Principles of Pricing Health Insurance
Posted on May 15, 2008 under health |Pricing health insurance is a complex process in which many factors are taken into account. An insurer must set a premium amount that both makes the coverage advantageous and attractive to the insured and also enables the insurer to cover its costs and make a profit (for stock companies) or add to surplus (for mutual companies).
However, we can identify four basic principles that an insurer must follow:
- Adequacy: The amount of the premium for any policy must be adequate to cover the benefit payments the insurer makes on the policy and the costs of administering the policy. For a stock company, the premium must also provide a reasonable amount of profit. For a mutual company, it must also provide a contribution to the surplus the company needs to guarantee its obligations and to fund growth and development. If an insurance company’s premiums are not adequate, the company will not be able to meet its costs, it will not be able to make a profit or add to surplus, and it will eventually go out of business.

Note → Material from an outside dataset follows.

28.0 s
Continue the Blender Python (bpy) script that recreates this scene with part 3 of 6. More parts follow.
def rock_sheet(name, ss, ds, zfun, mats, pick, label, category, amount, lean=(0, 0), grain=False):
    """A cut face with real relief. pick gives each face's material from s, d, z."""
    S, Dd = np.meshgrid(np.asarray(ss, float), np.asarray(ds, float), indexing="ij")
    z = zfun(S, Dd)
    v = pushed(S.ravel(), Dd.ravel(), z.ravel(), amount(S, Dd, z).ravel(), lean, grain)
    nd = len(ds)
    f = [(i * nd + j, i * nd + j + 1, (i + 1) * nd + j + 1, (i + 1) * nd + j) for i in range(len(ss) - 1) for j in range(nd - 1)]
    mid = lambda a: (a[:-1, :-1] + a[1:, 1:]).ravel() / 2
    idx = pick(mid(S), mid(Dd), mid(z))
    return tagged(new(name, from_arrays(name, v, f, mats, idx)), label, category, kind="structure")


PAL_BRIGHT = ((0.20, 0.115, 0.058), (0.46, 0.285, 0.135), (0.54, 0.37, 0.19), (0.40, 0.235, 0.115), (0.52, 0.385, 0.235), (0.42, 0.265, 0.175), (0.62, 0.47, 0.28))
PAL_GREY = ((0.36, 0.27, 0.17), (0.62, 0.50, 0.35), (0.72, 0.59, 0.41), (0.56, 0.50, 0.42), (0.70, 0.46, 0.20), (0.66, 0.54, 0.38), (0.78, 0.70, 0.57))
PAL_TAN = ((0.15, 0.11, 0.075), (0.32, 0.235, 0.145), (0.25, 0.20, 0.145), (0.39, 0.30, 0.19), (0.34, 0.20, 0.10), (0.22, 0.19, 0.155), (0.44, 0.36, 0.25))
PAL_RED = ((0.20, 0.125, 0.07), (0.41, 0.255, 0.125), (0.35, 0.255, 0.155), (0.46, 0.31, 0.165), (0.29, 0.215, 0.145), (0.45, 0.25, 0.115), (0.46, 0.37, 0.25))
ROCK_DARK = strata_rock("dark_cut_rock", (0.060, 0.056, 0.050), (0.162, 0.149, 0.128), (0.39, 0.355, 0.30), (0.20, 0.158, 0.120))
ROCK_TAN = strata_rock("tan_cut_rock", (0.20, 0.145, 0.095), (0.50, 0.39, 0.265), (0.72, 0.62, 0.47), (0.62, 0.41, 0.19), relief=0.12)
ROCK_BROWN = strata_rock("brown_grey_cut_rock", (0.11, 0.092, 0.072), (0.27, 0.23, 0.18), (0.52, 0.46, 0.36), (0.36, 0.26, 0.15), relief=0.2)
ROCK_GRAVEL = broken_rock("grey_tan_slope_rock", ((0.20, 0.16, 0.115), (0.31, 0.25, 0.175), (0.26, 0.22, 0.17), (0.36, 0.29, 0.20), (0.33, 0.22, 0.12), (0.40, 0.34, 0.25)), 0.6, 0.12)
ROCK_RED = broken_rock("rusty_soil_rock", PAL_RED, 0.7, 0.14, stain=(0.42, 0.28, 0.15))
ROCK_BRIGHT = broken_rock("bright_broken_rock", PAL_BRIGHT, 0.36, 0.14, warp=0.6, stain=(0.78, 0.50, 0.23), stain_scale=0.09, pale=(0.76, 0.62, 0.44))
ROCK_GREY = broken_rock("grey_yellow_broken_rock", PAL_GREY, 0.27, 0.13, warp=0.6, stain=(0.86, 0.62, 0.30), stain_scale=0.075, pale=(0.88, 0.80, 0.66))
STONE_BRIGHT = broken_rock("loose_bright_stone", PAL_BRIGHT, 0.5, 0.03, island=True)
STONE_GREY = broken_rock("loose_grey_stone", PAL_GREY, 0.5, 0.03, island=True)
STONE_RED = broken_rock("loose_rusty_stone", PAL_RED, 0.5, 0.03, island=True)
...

- Reasonableness: Premium amounts must be reasonable in relation to the coverage provided. In other words, people must feel that the coverage they get from a policy is worth the premiums they pay for it. If an insurer charges too much for its coverages, few people will buy them and the insurer could go out of business.

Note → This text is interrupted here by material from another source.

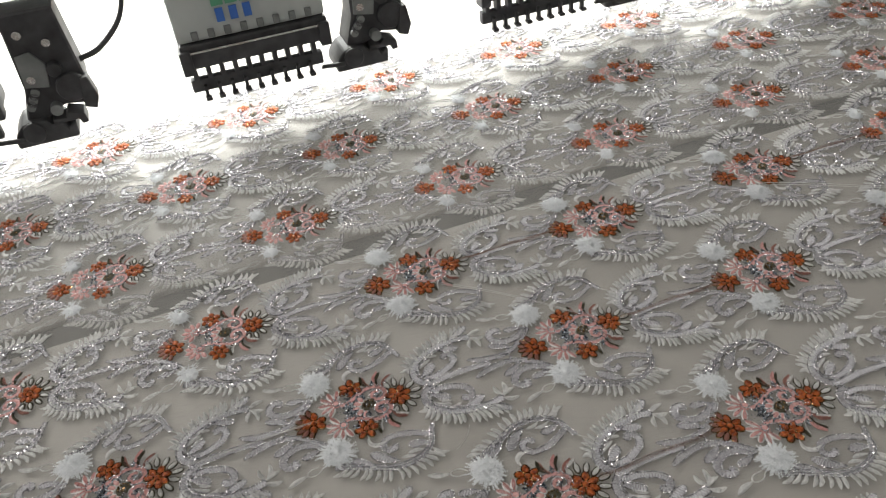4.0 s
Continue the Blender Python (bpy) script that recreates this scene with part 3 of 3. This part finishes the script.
def machine_head():
    root = tagged(new("embroidery_head"), "grey embroidery machine head with a row of black needle feet", "machine", "embroidery heads")
    box_mesh("casing", -0.079, 0.077, 0.0, 0.05, 0.0835, 0.30, CASING, root, "grey painted needle case", 0.004)
    box_mesh("lower_rail", -0.079, 0.077, -0.004, 0.045, 0.056, 0.083, BLACK_METAL, root, "dark steel rail", 0.003)
    box_mesh("bright_strip", -0.070, 0.066, -0.0065, -0.0042, 0.0740, 0.0762, STEEL, root, "polished steel strip")
    for x in (-0.075, 0.072):
        box_mesh("end_block", x - 0.006, x + 0.006, -0.009, 0.01, 0.052, 0.078, BLACK_METAL, root, "", 0.002)
    box_mesh("needle_plate", -0.077, 0.067, 0.002, 0.012, 0.028, 0.0425, BLACK_METAL, root, "black needle clamp bar", 0.002)
    for k in range(10):
        x = -0.070 + 0.0143 * k
        box_mesh("needle_clamp", x - 0.0026, x + 0.0026, 0.001, 0.013, 0.042, 0.057, BLACK_METAL, root, "", 0.001)
    for k in range(9):
        x = -0.0635 + 0.0143 * k
        foot = box_mesh("presser_foot", x - 0.0018, x + 0.0018, -0.004, 0.002, 0.0225, 0.036, BLACK_METAL, root, "black presser foot", 0.0008)
        box_mesh("toe", x - 0.003, x + 0.0035, -0.008, 0.001, 0.0205, 0.024, BLACK_METAL, foot, "", 0.001)
    for k in range(8):
        x = -0.060 + 0.0170 * k
        box_mesh("tension_clip", x - 0.0035, x + 0.0035, -0.003, 0.001, 0.086, 0.095, DULL_STEEL, root, "small steel thread clip", 0.001)
    # device at the head's side
    prism("device_base", [(0.078, 0.019), (0.137, 0.019), (0.138, 0.035), (0.130, 0.030), (0.127, 0.037), (0.116, 0.037), (0.112, 0.043), (0.098, 0.045), (0.088, 0.042), (0.081, 0.034), (0.078, 0.028)], -0.012, 0.03, BLACK_METAL, root, "black sequin device", 0.0015)
    prism("device_neck", [(0.094, 0.042), (0.116, 0.042), (0.134, 0.052), (0.158, 0.048), (0.162, 0.075), (0.156, 0.15), (0.106, 0.15), (0.104, 0.075)], -0.004, 0.035, BLACK_METAL, root, "black device bracket", 0.002)
    disc("motor", 0.147, 0.070, 0.015, -0.010, 0.02, BLACK_METAL, root, "round black motor")
    disc("bobbin", 0.098, 0.034, 0.011, -0.016, -0.012, BLACK_METAL, root, "round black bobbin cover")
    for x, z in ((0.114, 0.085), (0.140, 0.118), (0.118, 0.13)):
        disc("screw", x, z, 0.0042, -0.008, -0.004, STEEL, root)
    prism("side_plate", [(0.106, 0.078), (0.128, 0.074), (0.132, 0.098), (0.122, 0.112), (0.108, 0.110)], -0.007, -0.0042, DULL_STEEL, root, "dull steel side plate", 0.0006)
    prism("lever", [(0.060, 0.030), (0.086, 0.027), (0.088, 0.0315), (0.062, 0.034)], -0.016, -0.0125, BLACK_METAL, root, "", 0.0006)
    prism("clamp_jaw", [(0.118, 0.036), (0.142, 0.036), (0.144, 0.030), (0.150, 0.031), (0.149, 0.041), (0.134, 0.046), (0.131, 0.0405), (0.118, 0.041)], -0.010, 0.012, BLACK_METAL, root, "", 0.0008)
    prism("guide_arm", [(0.152, 0.048), (0.163, 0.044), (0.168, 0.056), (0.164, 0.078), (0.156, 0.078)], -0.012, 0.004, BLACK_METAL, root, "", 0.001)
    for k in range(5):
        disc("spring_coil", 0.104 + 0.0022 * k, 0.058 + 0.0035 * k, 0.0042, -0.009, -0.0042, BLACK_METAL if k % 2 else DULL_STEEL, root)
    disc("roller", 0.126, 0.052, 0.006, -0.014, 0.0, DULL_STEEL, root, "small steel roller")
    disc("knob", 0.138, 0.092, 0.007, -0.013, -0.004, BLACK_METAL, root)
    sh = Shape()
    run = glide([(160, 12, 88), (185, 14, 96), (215, 20, 128), (225, 40, 190)], 4)
    cable_v, cable_f = [], []
    for q in run:
        cable_v += [(q[0] + 2.6 * math.cos(a), q[1] + 1.5 * math.sin(a), q[2] + 2.6 * math.sin(a)) for a in (0, 1.05, 2.09, 3.14, 4.19, 5.24)]
    for i in range(len(run) - 1):
        cable_f += [(6 * i + k, 6 * i + (k + 1) % 6, 6 * i + 6 + (k + 1) % 6, 6 * i + 6 + k) for k in range(6)]
    sh.add(cable_v, cable_f, BLACK_METAL)
    part("cable", sh, root, "black cable", True)
    # printed marks
    for k in range(3):
        x = -0.030 + 0.014 * k
        box_mesh("red_print", x - 0.006, x + 0.006, -0.0022, -0.0004, 0.128, 0.147, RED_MARK, root)
        box_mesh("green_print", x - 0.006, x + 0.006, -0.0022, -0.0004, 0.117, 0.125, GREEN_MARK, root)
        box_mesh("blue_print", x - 0.004, x + 0.004, -0.0022, -0.0004, 0.100, 0.114, BLUE_MARK, root)
    return root


head = machine_head()
for k in range(-3, 4):
    m = pose(-0.1427 + 0.3347 * k, 0.452, 0.0104)
    if k == -3:
        first = m
    else:
        copy_thing(head, m)
head.matrix_basis = first
beam = tagged(new("machine_beam"), "long grey steel beam carrying the embroidery heads", "machine beam")
box_mesh("beam", -1.7, 1.7, 0.50, 0.54, 0.175, 0.42, CASING, beam, "", 0.006)
for x in (-1.66, 1.66):
    box_mesh("upright", x - 0.04, x + 0.04, 0.50, 0.54, -0.0085, 0.175, CASING, beam, "", 0.004)

# ---- loose threads ----
def loose_thread(points, mat, label, strands=1, r=0.22, spread=0.9):
    root = tagged(new("loose_thread"), label, "thread")
    for k in range(strands):
        o = (k - (strands - 1) / 2) * spread
        line = [(p[0] + o * (0.3 + 0.5 * math.sin(i * 1.7 + k)), p[1] + o, (p[2] if len(p) > 2 else 1.6) + 0.3 * math.sin(i * 2.1 + k)) for i, p in enumerate(points)]
        sh = Shape()
        verts, faces = [], []
        run = glide(line, 2.5)
        for q in run:
            verts += [(q[0], q[1] - r, q[2]), (q[0], q[1], q[2] + r * 1.6), (q[0], q[1] + r, q[2]), (q[0] + r * 0.4, q[1], q[2] - r)]
        for i in range(len(run) - 1):
            for j in range(4):
                faces.append((4 * i + j, 4 * i + (j + 1) % 4, 4 * i + 4 + (j + 1) % 4, 4 * i + 4 + j))
        sh.add(verts, faces, mat)
        part("strand", sh, root)
    return root


for i, j in ((1, 0), (0, 1), (1, -1), (3, 0), (2, 1), (3, -1), (0, 2)):
    x, y = 1000 * (i * PITCH + j * PITCH / 2), -1000 * j * DROP
    loose_thread([(x - 134, y + 0.3), (x - 118, y - 0.5), (x - 95, y + 0.8), (x - 70, y - 0.2), (x - 47, y + 0.3)], BROWN_THREAD, "brown jump threads lying along a silver stem", 4, 0.15, 0.75)
loose_thread([(-290, 0.5), (-265, 0.4), (-230, 1), (-205, 0)], WHITE_THREAD, "white jump thread lying along a silver stem", 2)

loose_thread([(-116, -122), (-102, -139), (-92, -155), (-74, -180)], BROWN_THREAD, "thin reddish thread lying loose across the tulle", 2, 0.16, 2.5)
loose_thread([(-90, -142, 2.5), (-72, -157, 3), (-52, -172, 3), (-37, -183, 3), (-16, -200, 2)], DARK_THREAD, "dark thread lying loose across the tulle", 2, 0.12, 1.2)
loose_thread([(-64, -137), (-51, -153), (-33, -181)], WHITE_THREAD, "pale thread lying loose across the tulle", 1, 0.16)
loose_thread([(-77, 94), (-35, 59), (2, 21)], WHITE_THREAD, "pale thread lying loose across the tulle", 2, 0.2, 1.5)
loose_thread([(230, 91), (262, 72, 3), (300, 49, 3), (336, 29)], WHITE_THREAD, "white threads stretched between two flower clusters", 2, 0.2, 3)
loose_thread([(-109, -45), (-115, -54), (-124, -60)], WHITE_THREAD, "short pale thread end on the tulle", 1, 0.22)
loose_thread([(92, 352, 0), (93, 356, 25), (95, 360, 60)], WHITE_THREAD, "white thread rising from the cloth towards a needle", 1, 0.4)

- Competitiveness: The premium an insurer charges for a coverage must not be significantly higher than the premiums charged by other insurers for the same coverage. If an insurer charges more than its competitors, few people will buy its policies and it could go out of business. (Competitiveness is similar to reasonableness in that they both relate to what consumers consider a “good price.” However, there is a difference: a price is reasonable if it is a good price in terms of the benefits it buys; a price is competitive if it is a good price compared to the prices of similar products offered by others.)
- Equity: Some insureds make more claims than others, and consequently the cost of providing coverage is different for different insureds. The premium amount each insured pays must reflect the expected cost of providing coverage to that insured. Why? Suppose an insurer charged some insureds less than the expected cost of providing coverage to them. That insurer would have to charge other insureds an extra amount to make up for those paying less than cost. Those insureds paying extra would go to other insurers that would not charge them extra. The original insurer would be left only with insureds paying less than costs and could go out of business. (Of course, it is impossible to predict precisely what the cost of providing coverage to any insured will be, and consequently premium amounts cannot exactly reflect actual costs, but insurers must strive for equity to the extent possible.)

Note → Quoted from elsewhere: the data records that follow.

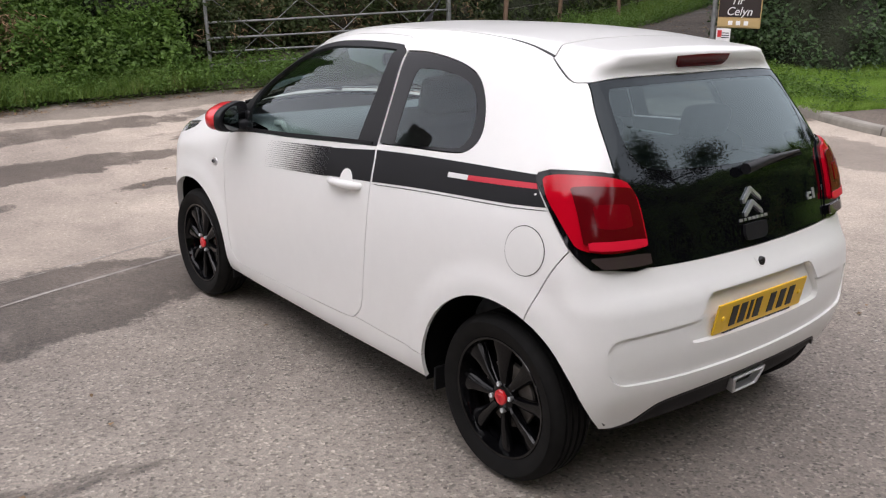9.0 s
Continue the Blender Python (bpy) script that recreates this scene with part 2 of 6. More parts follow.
STONE = rough_stuff("rubble_stone", (0.12, 0.10, 0.078), (0.30, 0.26, 0.205), 5.0, 0.9, 60, 0.6, 0.01)
BRICK = rough_stuff("red_brick", (0.13, 0.070, 0.052), (0.23, 0.13, 0.10), 7.0, 0.9, 90, 0.4, 0.004)
MORTAR = rough_stuff("mortar", (0.22, 0.20, 0.175), (0.32, 0.30, 0.27), 7.0, 0.95, 90, 0.4, 0.004)
RENDER = rough_stuff("cream_render", (0.52, 0.47, 0.30), (0.66, 0.60, 0.42), 2.0, 0.9, 90, 0.3, 0.003)


def worn_ground(name, dry, wet, fine_dark, patches, bias, stain_scale=0.35, stretch=(1, 1), pale=False, track=None):
    """Asphalt with aggregate, and damp patches that are darker and smoother."""
    m, n, l, b = material(name)
    co = n.new("ShaderNodeTexCoord").outputs["Object"]
    mp = n.new("ShaderNodeMapping")
    mp.inputs["Scale"].default_value = (*stretch, 1)
    l.new(co, mp.inputs[0])
    grain = n.new("ShaderNodeTexVoronoi")
    grain.inputs["Scale"].default_value = 92
    l.new(co, grain.inputs["Vector"])
    fine = noise_node(n, l, 260, 2, 0.6, co)
    mid = noise_node(n, l, 2.2, 4, 0.55, co)
    big = noise_node(n, l, stain_scale, 7, 0.62, mp.outputs[0], 0.4)
    r0 = ramp(n, [(0.32, tuple(c * 0.86 for c in dry)), (0.68, tuple(c * 1.08 for c in dry))])
    l.new(mid.outputs[0], r0.inputs[0])
    wide_ = noise_node(n, l, 0.33, 4, 0.55, co, 0.6)
    r1 = ramp(n, [(0.40, (0.40, 0.39, 0.385)), (0.60, (0.60, 0.595, 0.58))])
    l.new(wide_.outputs[0], r1.inputs[0])
    dust = mixc(n, l, r0.outputs[0], r1.outputs[0], 0.85, "OVERLAY")
    speck = ramp(n, [(0.0, (0.15, 0.15, 0.15)), (0.30, (0.42, 0.42, 0.42)), (0.75, (0.55, 0.54, 0.53)), (0.93, (0.83, 0.82, 0.80))])
    l.new(grain.outputs["Color"], speck.inputs[0])
    c = mixc(n, l, dust, speck.outputs[0], fine_dark, "OVERLAY")
    c = mixc(n, l, c, mixc(n, l, (0.1, 0.1, 0.1), (0.9, 0.9, 0.9), fine.outputs[0]), 0.6, "OVERLAY")
    if fine_dark:
        chip = n.new("ShaderNodeTexVoronoi")
        chip.inputs["Scale"].default_value = 17
        l.new(co, chip.inputs["Vector"])
        few = ramp(n, [(0.10, (1, 1, 1)), (0.14, (0, 0, 0))])
        l.new(chip.outputs["Distance"], few.inputs[0])
        sx_ = n.new("ShaderNodeSeparateColor")
        l.new(chip.outputs["Color"], sx_.inputs[0])
        odd = ramp(n, [(0.66, (0, 0, 0)), (0.70, (0.55, 0.55, 0.55))])
        l.new(sx_.outputs[0], odd.inputs[0])
        both = n.new("ShaderNodeMath")
        both.operation = "MULTIPLY"
        l.new(few.outputs[0], both.inputs[0]), l.new(odd.outputs[0], both.inputs[1])
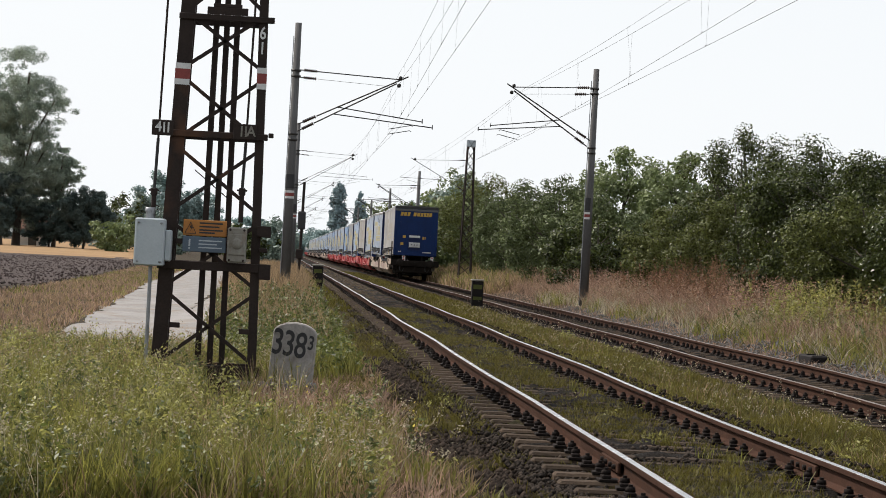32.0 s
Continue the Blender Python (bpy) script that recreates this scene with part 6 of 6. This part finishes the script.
P = scatter(g, 9000, lambda y: (np.full_like(y, 9.3), np.full_like(y, 14.5)), 105, 330, 1.3, lambda x, y: blot(x, y, 0.2, 3))
blades("bank_green_grass", "green grass on the bank far along the line", P, 0.8, 0.06, M_GRASS, 1.0, 49)
P = tufts(g, scatter(g, 900, bank, 34, 90, 1.15, lambda x, y: np.clip(1.5 * blot(x, y, 0.9, 10) - 0.3, 0, 1)), 9, 0.07)
blades("pale_stalks", "bleached white dead stalks on the bank", P, 0.42, 0.016, M_SEED, 1.6, 53)
P = scatter(g, 900, lambda y: (np.full_like(y, 10.9), np.full_like(y, 12.9)), 60, 76, 1.0, lambda x, y: np.exp(-((x - 12.0) / 0.8) ** 2 - ((y - 67.5) / 6.0) ** 2))
herbs("bank_weeds", "rust-brown dead bushy weeds on the bank", P, 1.25, 60, 0.035, M_RUST, 55)
P = scatter(g, 1500, lambda y: (np.full_like(y, 11.6), np.full_like(y, 13.2)), 46, 110, 1.0, lambda x, y: np.clip(1.4 * blot(x, y, 0.5, 21) - 0.3, 0, 1))
herbs("bank_weeds", "rust-brown dead weeds at the foot of the hedge", P, 0.8, 40, 0.035, M_RUST, 56)
P = scatter(g, 2600, lambda y: (np.full_like(y, 10.2), np.full_like(y, 12.6)), 44, 90, 1.0)
blades("pale_stalks", "bleached fallen stalks criss-cross on the bank", P, 0.35, 0.014, M_SEED, 3.0, 57)
# edge of the fields
edge = lambda y: (np.maximum(-0.16 * y, np.interp(y, [40, 60, 107, 150, 200], [-7.9, -8.3, -8.0, -8.9, -10.5])), np.interp(y, [38, 60, 97, 130, 160, 200], [-3.9, -4.3, -5.3, -5.6, -5.8, -6.9]))
P = scatter(g, 30000, edge, 40, 190, 1.1, lambda x, y: np.clip(0.2 + 0.8 * blot(x, y, 0.6, 6), 0, 1))
blades("field_edge_grass", "dry weedy grass at the field's edge", P, 0.17, 0.024, M_DRY, 1.4, 13)
P = scatter(g, 20000, edge, 40, 190, 1.1, lambda x, y: blot(x, y, 0.8, 16))
blades("field_edge_grass", "pinkish dead grass at the field's edge", P, 0.2, 0.024, M_PINK, 1.6, 47)
P = scatter(g, 22000, edge, 40, 190, 1.1, lambda x, y: np.clip(1.0 - 1.6 * blot(x, y, 0.6, 6), 0, 1))
blades("field_edge_weeds", "green weeds at the field's edge", P, 0.22, 0.026, M_GRASS, 0.9, 36, kind="weeds")


# ---- what moves ----
def motions():
    for ob, s, *seat in MOVING:
        walk(ob, [(t, train_pose(s, t, *seat)) for t in TIMES])


motions()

The Components of a Premium Amount
The principle of adequacy requires that a premium amount be sufficient to cover costs and provide a profit. The amount of a premium is based on the estimated amounts of different kinds of costs, plus profit. Thus, profit and the main types of costs can be thought of as components that added together make up the necessary amount of a premium. The cost components are:
- claims (benefit payments);
- reserves (to cover outstanding and future benefit payments);
- margin (an amount included to cover an unexpectedly large amount of benefit payments); and
- expenses (operational and administrative costs).
Another component is investment income, the revenue that insurers derive from investing the premium payments they receive. Investment income is not added but rather subtracted from the necessary amount of a premium, since it is not a cost that the premium must cover but rather a financial gain that partially offsets the need for premium payments.